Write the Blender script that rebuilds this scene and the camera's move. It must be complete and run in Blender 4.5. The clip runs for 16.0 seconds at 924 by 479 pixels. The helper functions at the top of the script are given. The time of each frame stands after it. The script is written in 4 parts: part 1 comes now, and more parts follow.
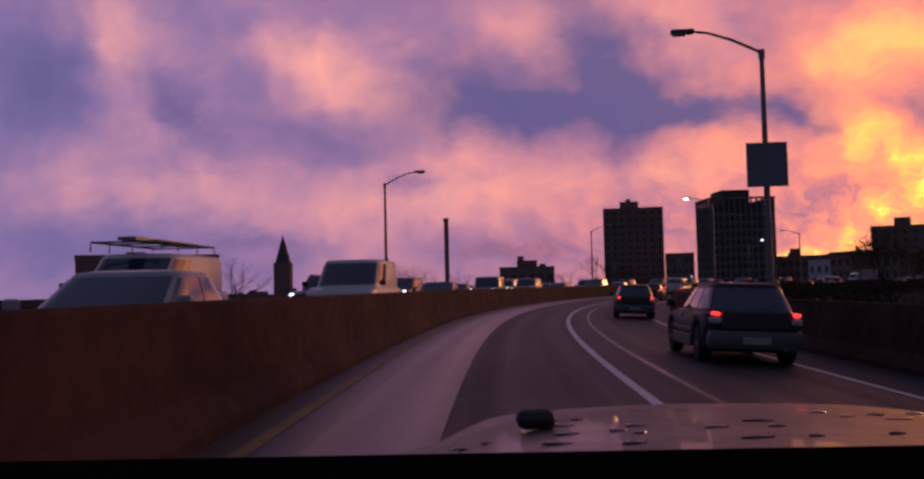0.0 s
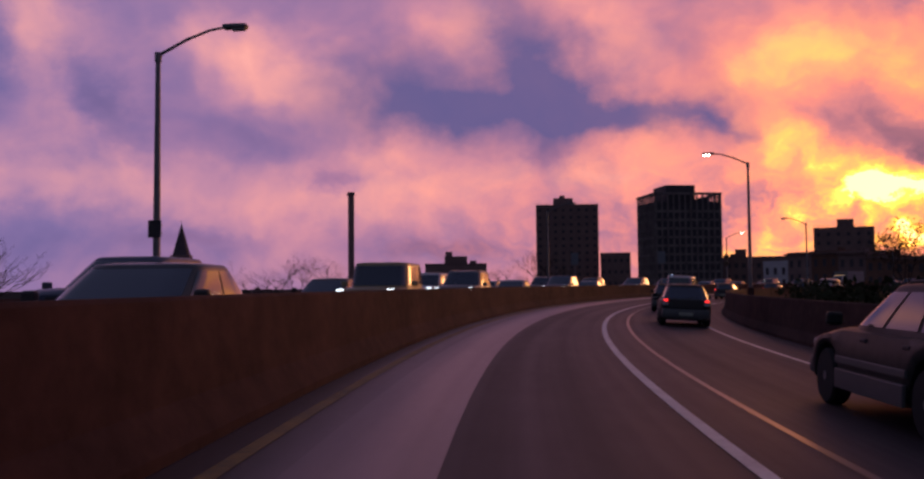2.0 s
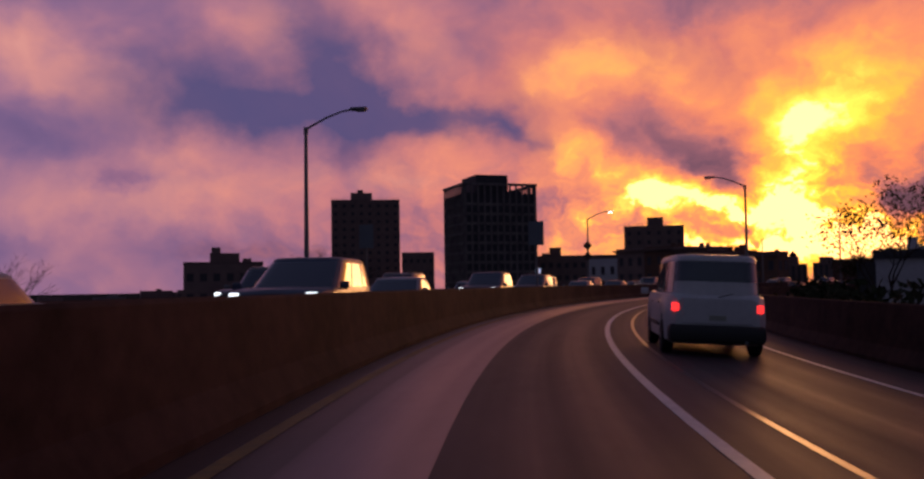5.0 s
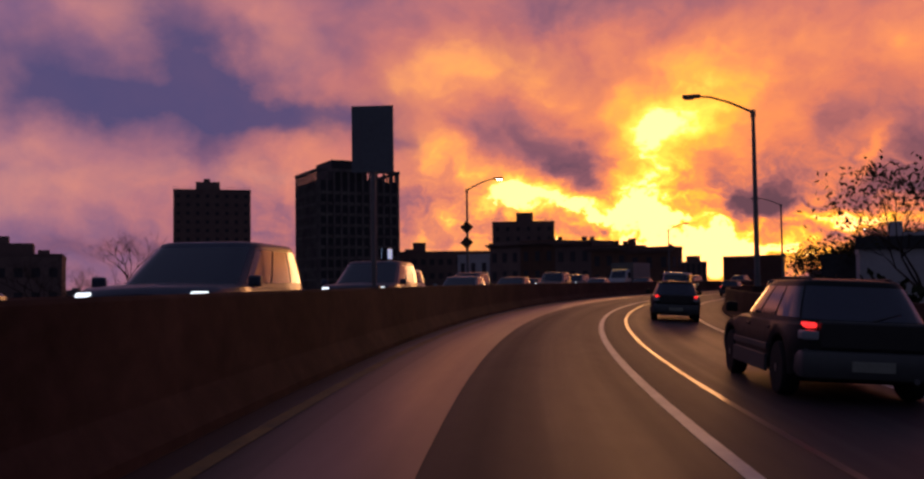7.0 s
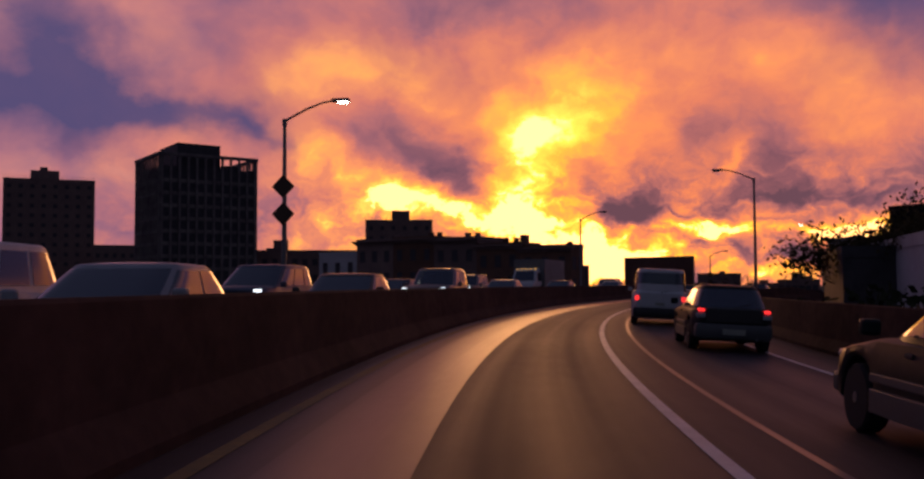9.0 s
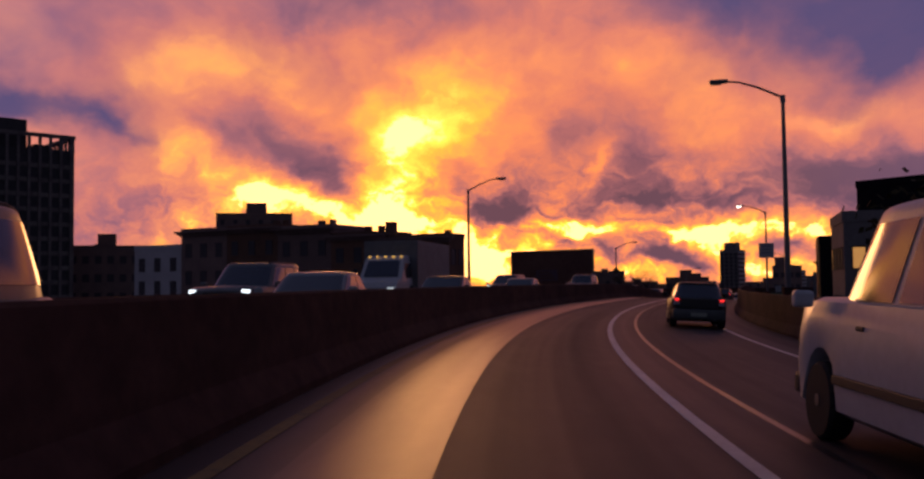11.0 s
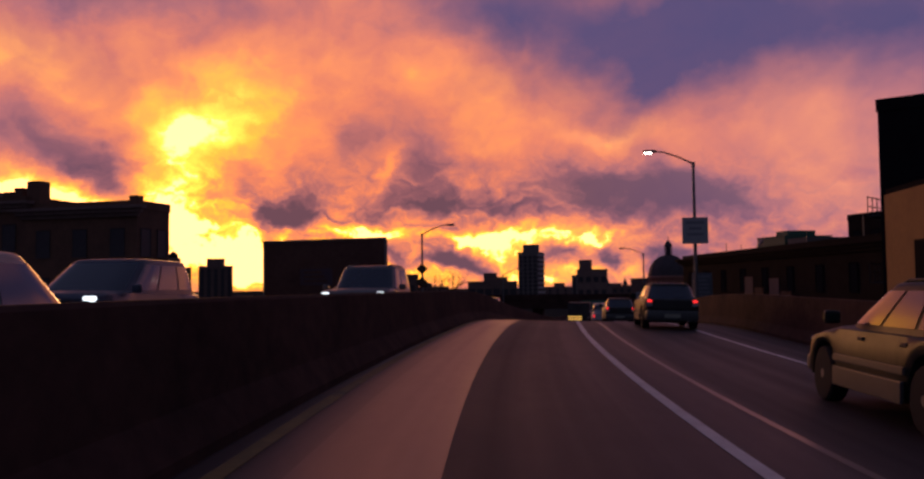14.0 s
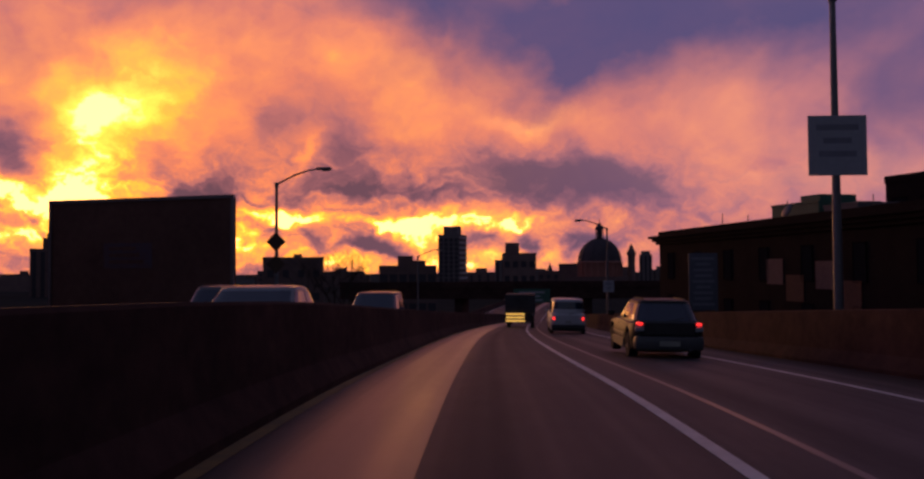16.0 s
══════════════════════════════
◆ WHAT THE TASK REQUIRES
Give an exact reproduction of every line, leaving out any picture.

◆ PROBLEM SOLUTION
Write the Blender script that rebuilds this scene and the camera's move. It must be complete and run in Blender 4.5. The clip runs for 16.0 seconds at 924 by 479 pixels. The helper functions at the top of the script are given. The time of each frame stands after it. The script is written in 4 parts: part 1 comes now, and more parts follow.
0.0 s
2.0 s
5.0 s
7.0 s
9.0 s
11.0 s
14.0 s
16.0 s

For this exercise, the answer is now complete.